Yen Jumps as US Yields Fall Back and ‘Brexit’ Risks Creep Higher – MUFG
Derek Halpenny, European Head of GMR at MUFG, notes that as was widely expected, PM Abe announced in the Diet today that he has decided to postpone the sales tax increase from 8% to 10% from April next year until October 2019.
“In explaining the move PM Abe stated that he wanted to “mobilise fiscal policy to achieve strong growth”, which suggests the government will also announce a fiscal stimulus package as well. Further details of the delay and possibly the fiscal stimulus package will be revealed by PM Abe in a press conference at 10am BST.
But as is often the case for the Japanese yen, the direction yesterday and today is being determined more by events abroad with little financial market reaction to the announcement by PM Abe, which was widely expected.

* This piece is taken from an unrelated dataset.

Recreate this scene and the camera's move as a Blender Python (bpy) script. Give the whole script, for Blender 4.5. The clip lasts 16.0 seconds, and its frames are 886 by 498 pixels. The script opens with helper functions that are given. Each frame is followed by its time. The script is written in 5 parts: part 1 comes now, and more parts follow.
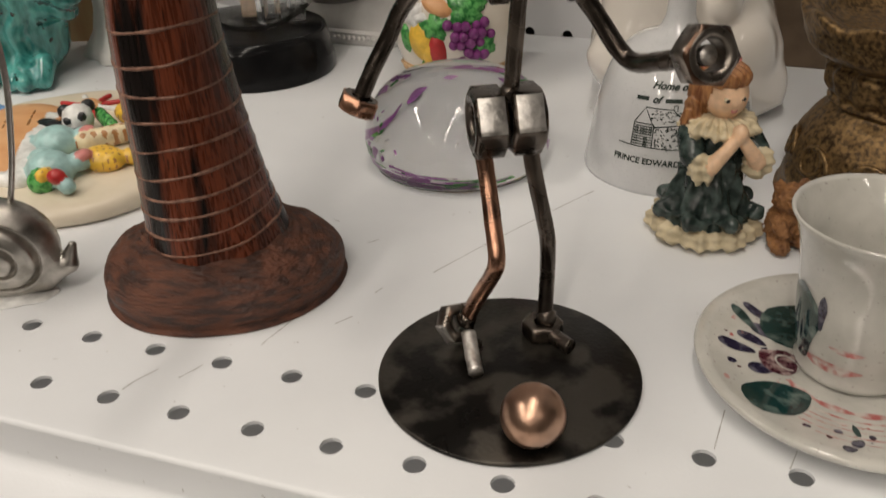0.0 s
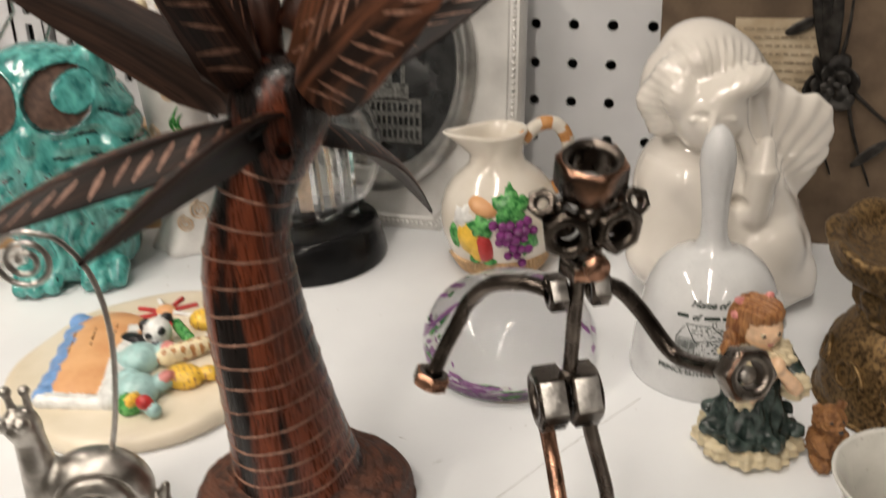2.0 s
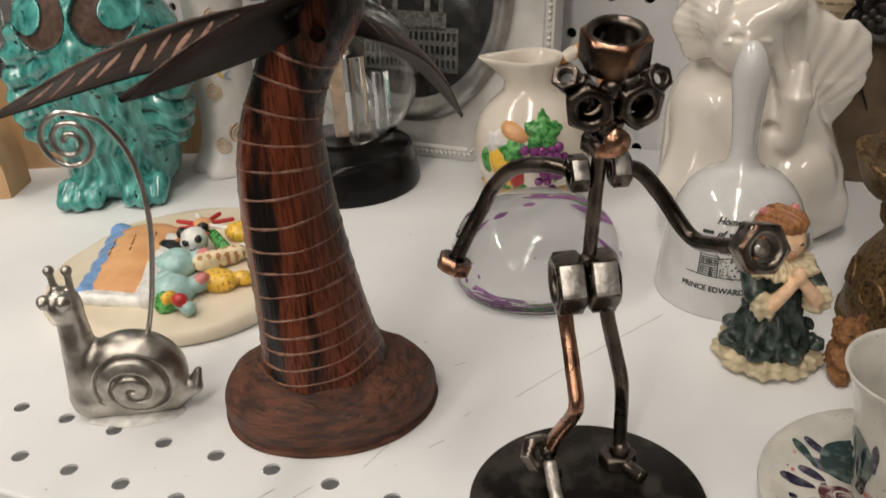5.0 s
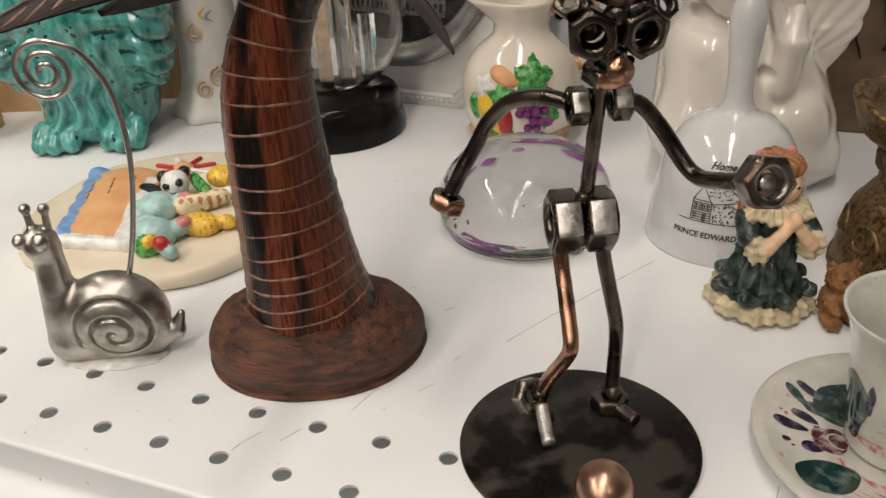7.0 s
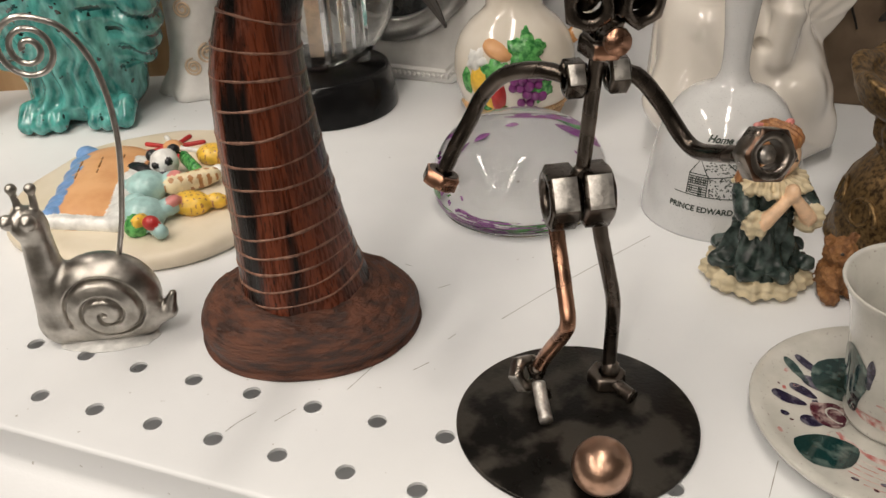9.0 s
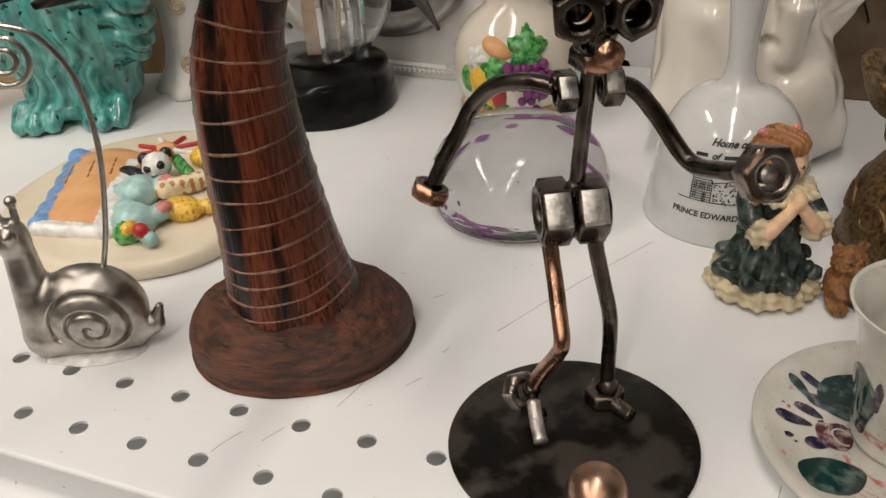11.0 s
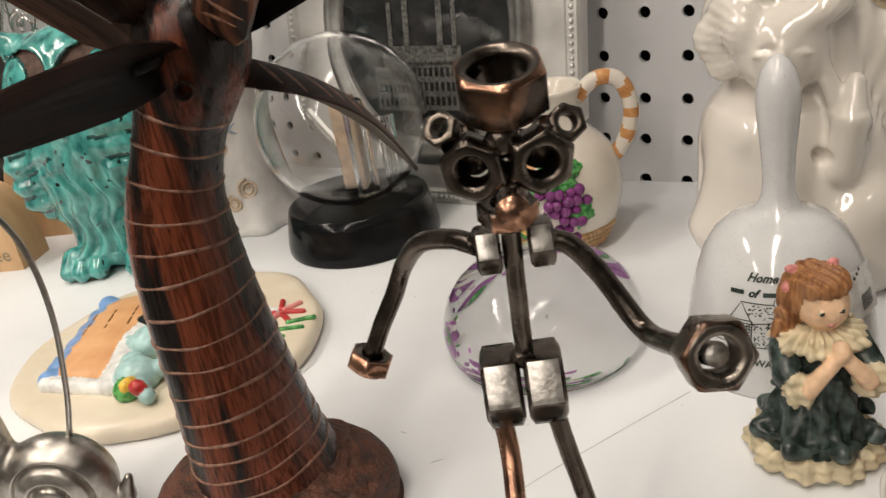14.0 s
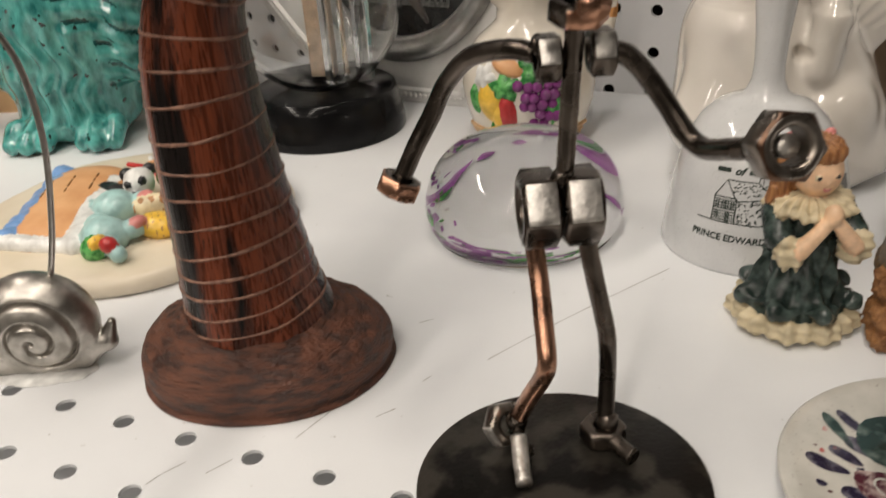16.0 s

The strength of the yen in part reflects some renewed focus on ‘Brexit’ risks after a poll yesterday revealed a notable pick-up in support for ‘Leave’. That has worked to lift the yen through GBP/JPY selling but also through a softening of June rate hike expectations in the US. Those expectations are likely to be very sensitive to ‘Brexit’ sentiment over the coming two weeks ahead of the FOMC meeting.
The 2-year UST bond yield dropped around 4bps yesterday. GBP/JPY has dropped by close to 3% from yesterday’s intra-day high, the largest decline since the end of April following the disappointment when the BOJ failed to ease its monetary stance. We expect increased yen volatility over the coming weeks with US rate expectations and ‘Brexit’ sentiment influencing direction in both ways.”